Greener warehouses don’t just look good; they reduce waste and costs.

  • Charge smart: Schedule charging off-peak to reduce demand charges.
  • Right-size packaging: Vision can measure parcels and choose fit-to-size boxes to cut void fill and freight costs.
  • Reuse bins: Standardize totes and recycle broken ones. Label bins in consistent places to speed scanning.
  • Return flows: Automate triage: resell, refurbish, or recycle with clear criteria to reduce backlogs.

Playbooks by Facility Size

Small Warehouse (under 50,000 sq ft)

  • Start with scan discipline and simple pick-to-light on fastest movers.
  • Add 2–5 AMRs to shuttle totes from receiving to putaway, and from picks to pack-out.
  • Use vision at pack-out for final QC, not everywhere.
  • Stick with cloud WMS plus small edge gateways for printers and cameras.
  • Upgrade Wi‑Fi and carve a dedicated SSID for scanners and robots.

Mid‑Size (50,000–300,000 sq ft)

  • G2P for top 10–20% of SKUs; person‑to‑goods plus AMRs for the rest.
  • AMR sort wall for outbound peaks. Add dynamic slotting logic in the WMS.
  • Mix Wi‑Fi for handhelds and Private 5G for AMRs if interference is severe.
  • Introduce vision at both pick and pack for accuracy.
  • Build a small, cross-functional automation team: ops lead, IT/network lead, safety lead.

3PL and High‑Throughput Sites

  • Use a fleet orchestrator that speaks to multiple AMR brands.
  • Designate “innovation aisles” for rapid pilots that won’t disrupt live lanes.
  • Consider yard automation: dock door scheduling, yard trucks with geofences, and gate cameras.
  • Expand observability: dashboards with queue lengths, robot utilization, and error hotspots.
  • Automate reporting for SLAs per client and shift.

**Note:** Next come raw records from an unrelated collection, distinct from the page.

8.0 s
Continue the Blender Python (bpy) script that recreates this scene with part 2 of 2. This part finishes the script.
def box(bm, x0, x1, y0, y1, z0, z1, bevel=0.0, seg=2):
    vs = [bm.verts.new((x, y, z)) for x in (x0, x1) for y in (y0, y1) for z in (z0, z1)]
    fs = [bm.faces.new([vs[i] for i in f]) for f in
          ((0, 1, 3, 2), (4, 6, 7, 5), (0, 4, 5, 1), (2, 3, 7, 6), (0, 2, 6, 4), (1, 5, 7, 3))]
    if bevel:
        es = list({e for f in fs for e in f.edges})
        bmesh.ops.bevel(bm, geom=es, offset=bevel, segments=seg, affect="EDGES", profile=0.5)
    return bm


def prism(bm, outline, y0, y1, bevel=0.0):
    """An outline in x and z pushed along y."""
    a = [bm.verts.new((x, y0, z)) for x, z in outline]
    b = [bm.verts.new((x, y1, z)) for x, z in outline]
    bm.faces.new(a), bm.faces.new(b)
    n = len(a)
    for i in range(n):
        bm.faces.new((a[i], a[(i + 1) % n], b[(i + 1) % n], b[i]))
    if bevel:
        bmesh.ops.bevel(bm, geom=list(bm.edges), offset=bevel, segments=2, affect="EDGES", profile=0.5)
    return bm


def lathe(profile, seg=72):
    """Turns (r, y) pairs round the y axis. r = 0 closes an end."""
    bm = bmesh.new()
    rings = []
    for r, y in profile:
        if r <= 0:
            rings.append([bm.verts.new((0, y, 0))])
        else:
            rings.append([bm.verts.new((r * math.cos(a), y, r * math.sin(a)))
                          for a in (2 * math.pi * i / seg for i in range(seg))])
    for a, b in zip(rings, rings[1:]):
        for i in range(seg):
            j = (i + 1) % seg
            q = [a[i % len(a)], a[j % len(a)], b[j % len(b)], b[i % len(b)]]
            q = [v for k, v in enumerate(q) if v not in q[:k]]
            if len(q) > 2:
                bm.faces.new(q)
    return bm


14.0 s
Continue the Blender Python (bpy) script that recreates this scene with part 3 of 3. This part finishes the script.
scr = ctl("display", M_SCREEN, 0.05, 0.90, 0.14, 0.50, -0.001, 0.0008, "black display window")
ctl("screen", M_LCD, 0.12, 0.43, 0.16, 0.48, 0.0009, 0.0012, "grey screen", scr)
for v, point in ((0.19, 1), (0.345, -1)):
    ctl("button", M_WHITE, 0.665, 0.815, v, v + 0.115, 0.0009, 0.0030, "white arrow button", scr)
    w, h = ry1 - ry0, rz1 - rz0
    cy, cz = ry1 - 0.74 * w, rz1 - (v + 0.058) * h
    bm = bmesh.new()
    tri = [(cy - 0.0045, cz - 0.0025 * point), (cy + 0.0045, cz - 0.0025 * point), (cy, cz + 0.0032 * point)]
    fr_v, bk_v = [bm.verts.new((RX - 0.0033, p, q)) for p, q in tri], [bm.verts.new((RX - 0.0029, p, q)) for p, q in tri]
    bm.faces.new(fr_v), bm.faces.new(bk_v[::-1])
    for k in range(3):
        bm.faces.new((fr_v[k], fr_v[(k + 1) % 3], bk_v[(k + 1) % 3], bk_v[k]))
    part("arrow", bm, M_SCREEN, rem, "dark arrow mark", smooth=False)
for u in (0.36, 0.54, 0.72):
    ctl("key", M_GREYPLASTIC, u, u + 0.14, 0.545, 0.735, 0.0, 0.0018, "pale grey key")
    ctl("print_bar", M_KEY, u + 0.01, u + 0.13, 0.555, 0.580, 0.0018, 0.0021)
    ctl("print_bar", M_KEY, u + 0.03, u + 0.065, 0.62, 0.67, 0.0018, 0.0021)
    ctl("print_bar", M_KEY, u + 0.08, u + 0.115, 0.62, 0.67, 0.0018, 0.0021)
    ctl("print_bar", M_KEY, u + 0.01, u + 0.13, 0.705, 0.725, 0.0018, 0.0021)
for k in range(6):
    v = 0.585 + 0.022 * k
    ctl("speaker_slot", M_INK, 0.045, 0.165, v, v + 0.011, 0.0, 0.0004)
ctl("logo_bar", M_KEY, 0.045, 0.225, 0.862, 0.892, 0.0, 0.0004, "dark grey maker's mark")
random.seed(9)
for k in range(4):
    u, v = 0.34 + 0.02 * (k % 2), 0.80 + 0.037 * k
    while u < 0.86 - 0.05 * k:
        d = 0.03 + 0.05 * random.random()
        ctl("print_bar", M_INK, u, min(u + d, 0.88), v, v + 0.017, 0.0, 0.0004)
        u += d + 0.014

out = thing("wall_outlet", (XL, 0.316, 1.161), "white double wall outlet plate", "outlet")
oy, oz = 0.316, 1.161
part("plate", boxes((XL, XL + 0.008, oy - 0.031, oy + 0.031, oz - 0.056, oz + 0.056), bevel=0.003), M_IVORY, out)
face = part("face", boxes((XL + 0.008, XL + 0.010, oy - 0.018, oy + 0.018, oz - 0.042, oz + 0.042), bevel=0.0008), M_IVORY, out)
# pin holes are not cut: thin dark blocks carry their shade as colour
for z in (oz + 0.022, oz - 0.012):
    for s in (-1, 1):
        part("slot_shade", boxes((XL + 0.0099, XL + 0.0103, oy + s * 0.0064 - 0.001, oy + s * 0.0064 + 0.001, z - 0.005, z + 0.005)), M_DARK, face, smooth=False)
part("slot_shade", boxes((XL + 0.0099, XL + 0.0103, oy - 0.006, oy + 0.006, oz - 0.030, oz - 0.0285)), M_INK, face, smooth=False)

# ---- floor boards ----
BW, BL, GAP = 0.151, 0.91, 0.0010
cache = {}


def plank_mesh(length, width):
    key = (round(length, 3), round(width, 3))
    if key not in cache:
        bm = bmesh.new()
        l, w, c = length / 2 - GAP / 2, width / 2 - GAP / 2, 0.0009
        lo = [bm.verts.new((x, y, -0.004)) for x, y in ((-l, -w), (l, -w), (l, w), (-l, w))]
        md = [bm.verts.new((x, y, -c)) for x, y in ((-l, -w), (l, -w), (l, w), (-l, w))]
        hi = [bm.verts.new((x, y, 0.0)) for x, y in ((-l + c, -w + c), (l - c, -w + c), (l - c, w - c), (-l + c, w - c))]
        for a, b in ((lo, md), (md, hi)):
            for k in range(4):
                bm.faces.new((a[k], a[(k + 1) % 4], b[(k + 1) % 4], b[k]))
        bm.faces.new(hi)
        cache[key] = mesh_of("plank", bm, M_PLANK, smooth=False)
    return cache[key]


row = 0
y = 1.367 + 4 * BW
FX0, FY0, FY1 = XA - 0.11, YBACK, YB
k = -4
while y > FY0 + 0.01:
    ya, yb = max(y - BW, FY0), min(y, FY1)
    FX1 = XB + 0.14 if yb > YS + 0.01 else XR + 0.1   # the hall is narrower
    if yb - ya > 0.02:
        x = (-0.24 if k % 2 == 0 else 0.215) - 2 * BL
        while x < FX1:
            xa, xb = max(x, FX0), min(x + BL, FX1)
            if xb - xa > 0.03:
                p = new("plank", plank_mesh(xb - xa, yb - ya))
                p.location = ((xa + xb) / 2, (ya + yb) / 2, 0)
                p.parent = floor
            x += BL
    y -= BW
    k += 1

Common Pitfalls (and How to Avoid Them)

  • Over-automating: Don’t mechanize broken processes. Fix layouts and data first.
  • Ignoring change management: Train supervisors and mentors. Celebrate small wins.
  • Dirty master data: Wrong dimensions and labels destroy accuracy. Audit early.
  • Vendor lock-in: Favor open APIs and multi-vendor fleet options.
  • Maintenance as an afterthought: Assign owner roles and stock spares from day one.

A Realistic Story: One Brand, Three Upgrades

Imagine a mid-size apparel brand with 120,000 square feet and a seasonal spike. Baseline data is honest: pickers average 110 lines per hour, mis-picks are 6 per 1,000 lines, dock-to-stock averages 8 hours, and too many orders miss the 4 p.m. carrier cutoff.

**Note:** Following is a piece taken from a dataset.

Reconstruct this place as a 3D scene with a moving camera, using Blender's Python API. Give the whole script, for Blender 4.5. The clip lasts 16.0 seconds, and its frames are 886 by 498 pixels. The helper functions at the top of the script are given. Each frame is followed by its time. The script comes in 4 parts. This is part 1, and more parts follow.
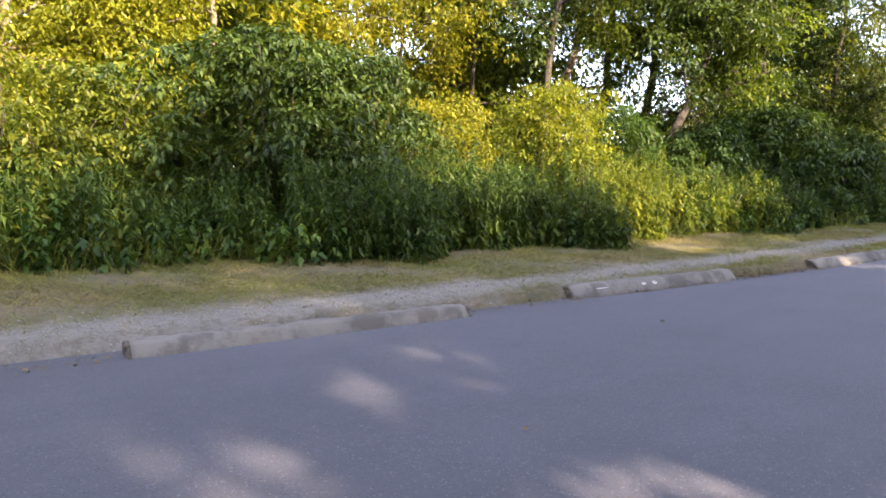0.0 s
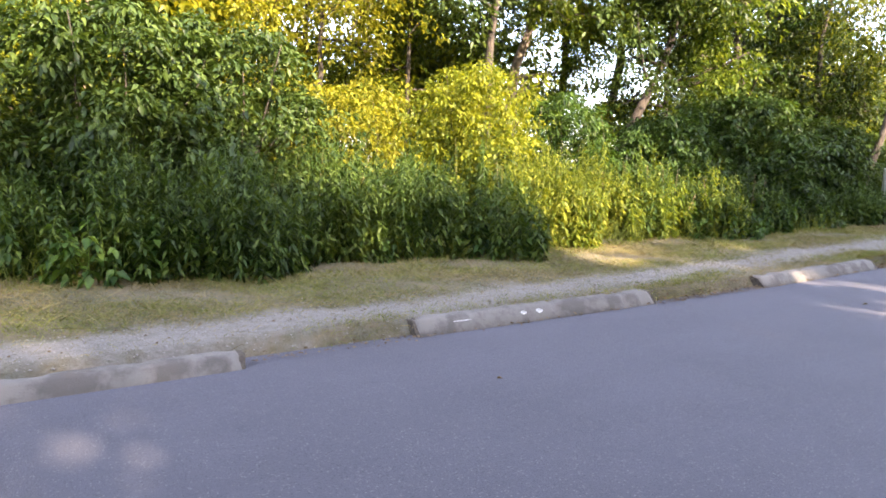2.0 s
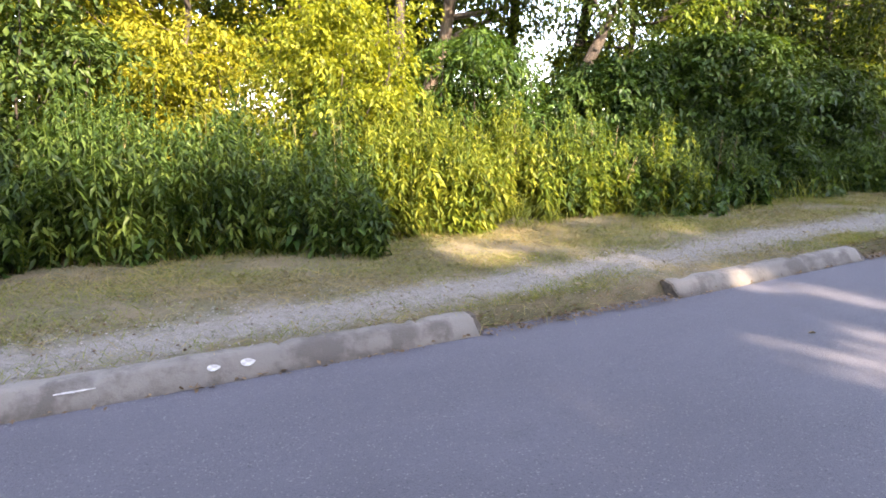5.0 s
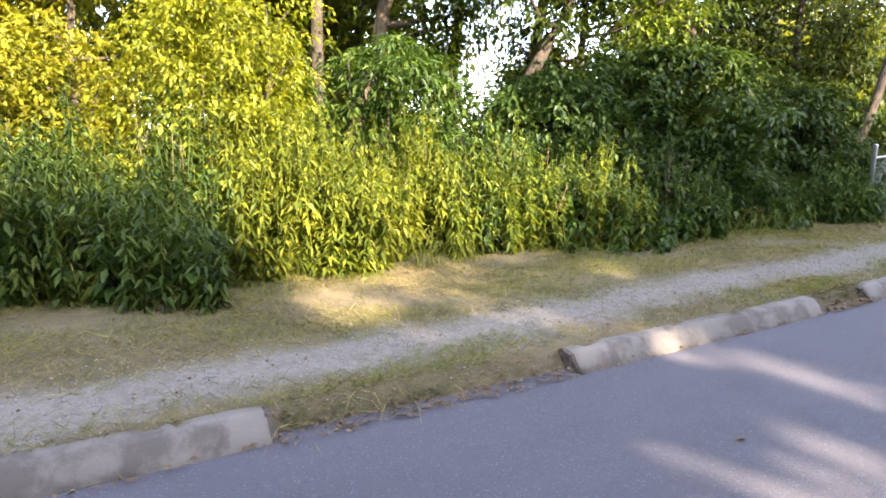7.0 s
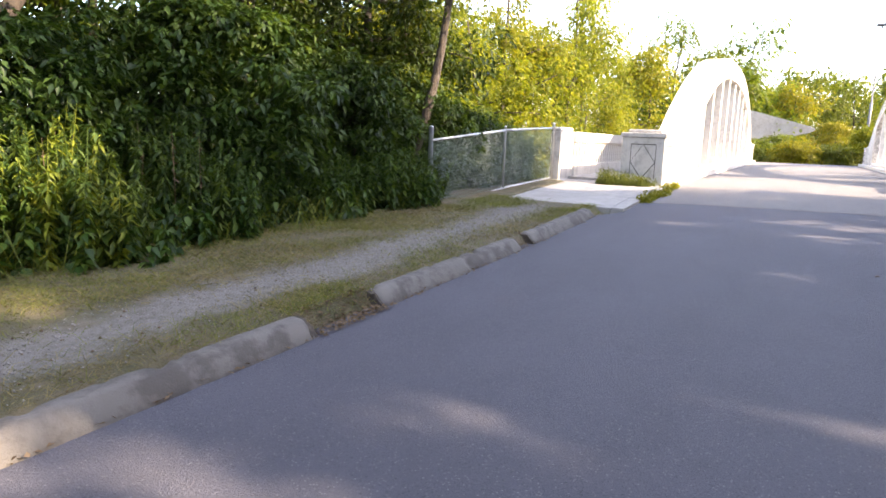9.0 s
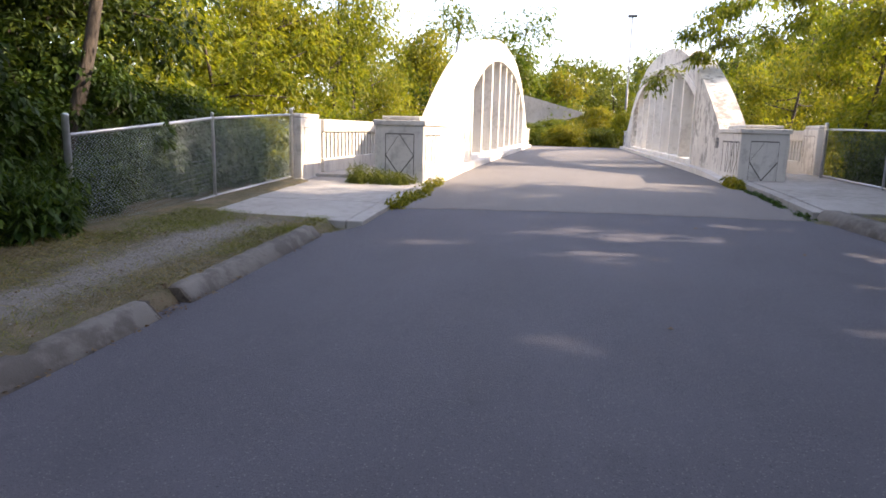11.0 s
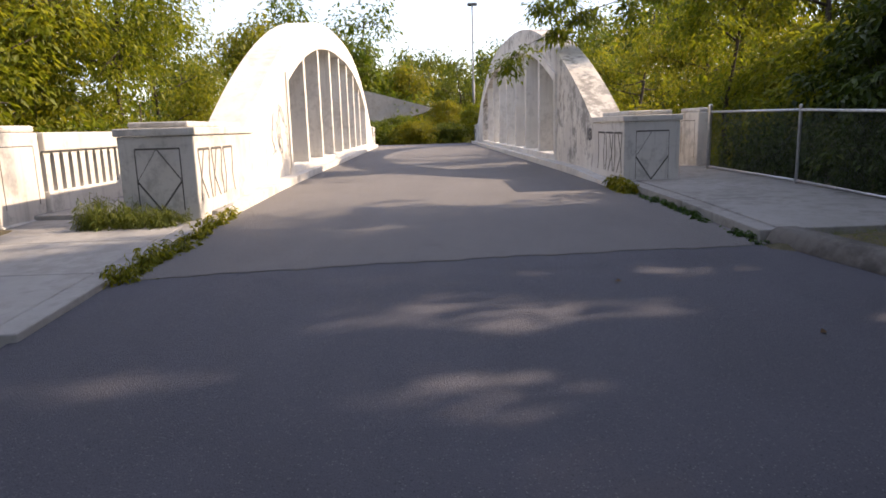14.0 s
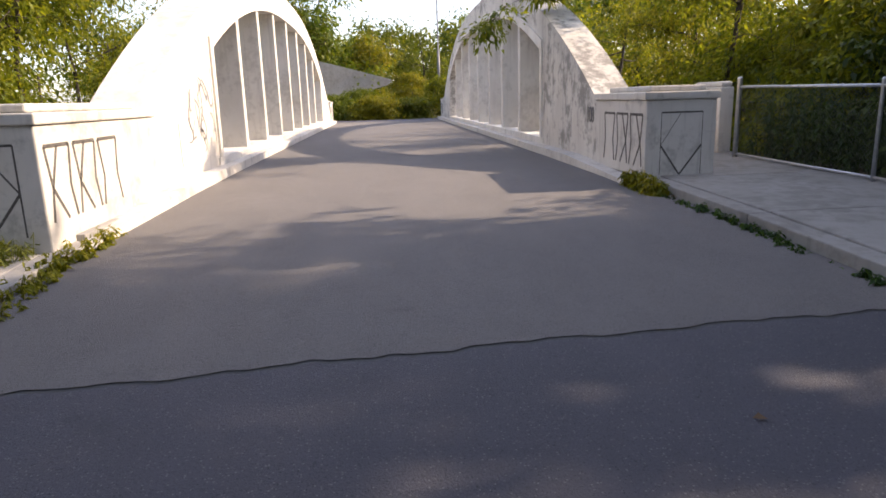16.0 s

They start with three changes:

  1. AMRs on inbound: Robots move received totes to putaway, freeing receivers to focus on inspection and labeling. Dock-to-stock drops from 8 hours to 3.5 on day one of go-live.
  2. Vision at the pick face: Handhelds confirm items visually and via barcode on 20% of SKUs. Mis-picks fall to 2 per 1,000 lines in those zones within 2 weeks.
  3. AMR sort wall: Robots deliver bins to a manual wall sorted by carrier and zone. The team hits the 4 p.m. cutoff 97% of days, up from 78%.

Six months in, they add goods-to-person for top sellers. Average picker productivity climbs to 175 lines per hour in those lanes. Turnover falls because jobs feel less punishing. The biggest surprise isn’t the numbers; it’s the calm. Supervisors spend their time unblocking exceptions rather than chasing carts around the building.

What’s Next, Without the Hype

Near-term improvements are practical:

  • Better multi-vendor robot orchestration so you can scale without lock-in.
  • Faster, cheaper vision models running on small edge devices.
  • Battery tech that extends runtime and safer charging options built into layouts.
  • Smoother returns automation that triages items for restock vs. refurbish within minutes.

Focus on systems that make daily work steadier and safer. You want fewer interruptions, fewer surprises, and shifts that end on time—even on Mondays after promotions.

Quick Checklist to Start This Quarter

  • Walk the floor and time tasks in receiving, picking, and packing.
  • Clean master data for your top 15% SKUs by volume and cost.
  • Pick one pilot: dock-to-stock AMRs, vision at pick face, or AMR sort wall.
  • Plan networks: dedicated SSID or Private 5G for operations.
  • Define 3–5 KPIs and a 10-week pilot plan with a rollback option.

Summary:

  • Start where automation removes walking and errors first—AMRs and vision are proven, flexible tools.
  • Blend goods-to-person for fast movers with person-to-goods elsewhere to balance cost and throughput.
  • Keep decisions at the edge for low latency; use cloud for planning and analytics.
  • Invest in safety, ergonomics, and clear recovery steps so performance holds under stress.
  • Choose solid wireless: Wi‑Fi for handhelds, Private 5G for roaming robots, or both—you need reliable handoffs.
  • Clean data and event-driven integrations keep inventory truthful and automation stable.
  • Use focused pilots with honest baselines and simple KPIs to prove value before scaling.
  • Plan for maintenance, spares, and cybersecurity from day one to avoid nasty surprises.